Em entrevista concedida à CNN Brasil em dezembro do ano passado, por exemplo, o hacker Walter Delgatti Neto, responsável por invadir os celulares dos procuradores, disse que o plano do MPF em Curitiba era prender Gilmar e Toffoli

Uma conversa divulgada pela ConJur em fevereiro deste ano respalda a narrativa de Delgatti Neto. Em 13 de julho de 2016, Dallagnol disse que "Toffoli e Gilmar todo mundo quer pegar". 

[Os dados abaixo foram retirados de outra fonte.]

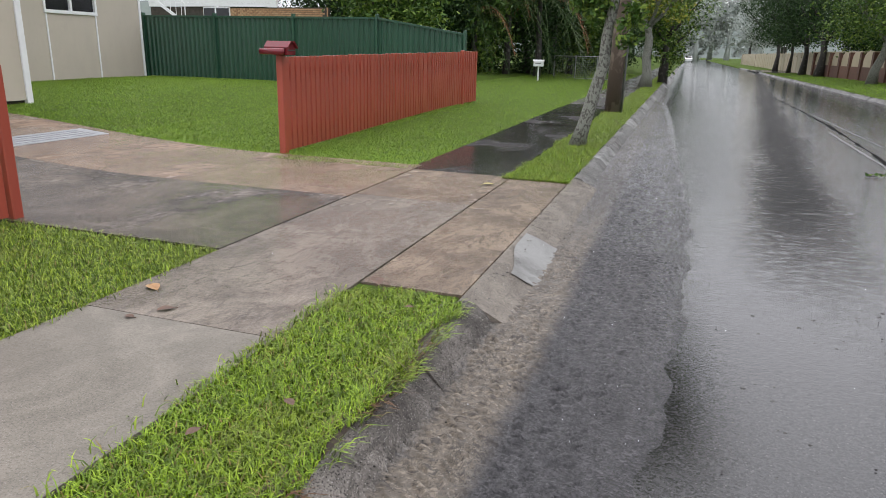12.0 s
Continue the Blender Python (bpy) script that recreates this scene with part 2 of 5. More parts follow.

Já uma reportagem do El País, em parceria com o Intercept Brasil, revelou que os procuradores planejaram buscar na Suíça provas contra Gilmar. Segundo a notícia, os membros do MPF pretendiam usar o caso de Paulo Preto, operador do PSDB preso em um desdobramento da "lava jato", para reunir munições contra o ministro. 

Outro lado
A ConJur questionou o MPF sobre o conteúdo do processo 50279064720184047000 e perguntou quem estava envolvido na ação penal. Em nota apócrifa, os procuradores de Curitiba se limitaram a afirmar que "sempre seguiram a lei". 

"Importante reafirmar que os procedimentos e atos da força-tarefa da 'lava jato' sempre seguiram a lei e estiveram embasados em fatos e provas. As supostas mensagens são fruto de atividade criminosa e não tiveram sua autenticidade aferida, sendo passível de edições e adulterações. Os procuradores não reconhecem as supostas mensagens, que foram editadas ou deturpadas para fazer falsas acusações que não têm base na realidade", disseram. 

A reportagem também perguntou se Maurício Ferro foi grampeado, mas até o momento não obteve reposta por parte do MPF no Paraná.